No cherub, he, this God of Love, this horse with the winged feet, at least until he’s good and ready.
Jockey Rafael Hernandez thought it would be an excellent idea to get God of Love (the horse) closer to the pace on the yielding turf of Woodbine during the 85th running of the $250,000 Cup and Saucer Stakes on Oct. 10.
But God of Love would have none of it. “Nah,” he told Hernandez in so many ways, mainly in lagging at the back of the field behind a throng. It didn’t help that he hopped at the start.
Okay, thought Hernandez, plan B would be to make one big run with him. But he would have to go around the lot. And hope traffic wouldn’t interfere.
His stablemate, Fast Feet, he with the Moby Dick eye and splendid ebony coat, took care of the pace, bursting away to set slow fractions of 25.53 seconds for the quarter and 50.44 for the half, making it doubly difficult, of course, for a come-from-behind horse like God of Love to overcome.
Both God of Love and Fast Feet are owned by Gary Barber, movie mogul, although Eclipse Thoroughbred Partners shares ownership with the big chestnut God of Love. (Of course, he’s a son of Cupid, bred by the savvy Bill Graham.) Both are Ontario-bred.
Fast Feet went off as the 7 to 2 favourite, after winning his only start at Woodbine on Sept. 18, leading every step with Kazushi Kimura, who was back in the irons again for the Cup and Saucer.
God of Love was less well regarded at 8 to 1 after a 5 ½-furlong race in which he finished seventh after running wide and showing no rally.
But perhaps he learned something from that. And it seems that he prefers a distance of ground. And 5 ½ furlongs is just a nursery game for him. God of Love was still behind a wall of horses going around the final turn (11 youngsters in the race), but Hernandez persuaded him to start moving. And he did.
Away around the outside of them all he went, although he went inside 6 to 1 shot Hidden Honor and played bumper cars with him at the head of the stretch. But untangled, God of Love moved like a freight train through the stretch, running rather like Zeus might. Moving fastest of all, he charged right past Fast Feet to win by 1 ¾ lengths in 1:47.86 for the 1 1/16-mile distance on the E.P. Taylor turf course.
The clocking was well off the stakes record of 1:41.43 set by Pyramid Park 16 years ago. But it wasn’t a day for records on the yielding turf.
God of Love tore out hunks of turf like nobody else in the race in his monster charge to the wire and paid $17.10 to win.
The rest of the field dealt with: stumbles, traffic problems, bumping incidents. One hit the gate leaving. Poor Chairman Bob, an 8 to 1 son of Society’s Chairman, was forced to run three and four-wide from his outside post and then just stalled, understandably, to finish 10th. (Hidden Honor finished eighth.) Both were trained by Kevin Attard.

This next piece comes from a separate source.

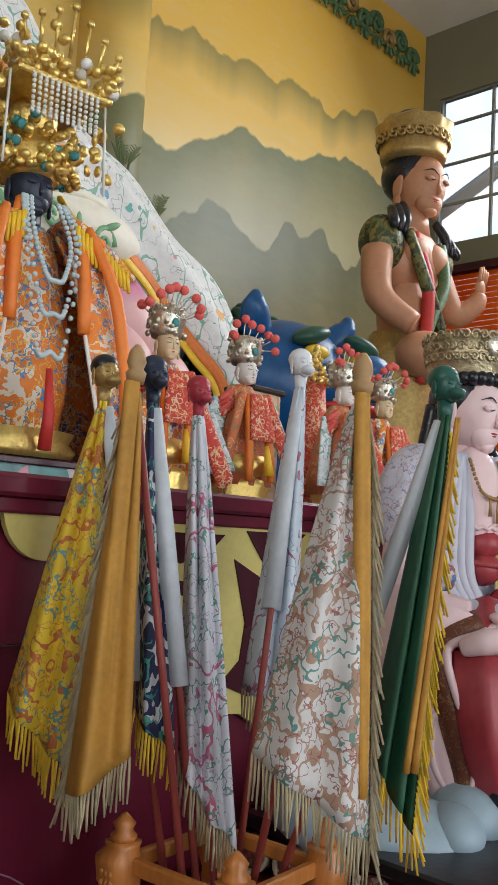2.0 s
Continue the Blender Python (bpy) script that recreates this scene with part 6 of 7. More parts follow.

The God of Love had to survive a steward’s inquiry (there were five of them in the first eight races), for that bumping at the head of the stretch. But stewards let the results stand. The win gave Hernandez his 10th stakes win of the meet and trainer Mark Casse, his 18th.
And to hustle his way to the phone to talk to judges about the potential infraction, Hernandez surprised everybody by doing a flying dismount from God of Love to get there. It seems since Frankie Dettori appeared at Woodbine a month ago, doing flying dismounts, Woodbine jockeys have become like jumping beans, inspired.
Hernandez did a high, perfect one when he actually made it to the winner’s circle. Woodbine is, after all, the birthplace of the flying dismount, started by the late Avelino Gomez back in the 1960s.
“He just came flying,” Hernandez said of his mount. So did he.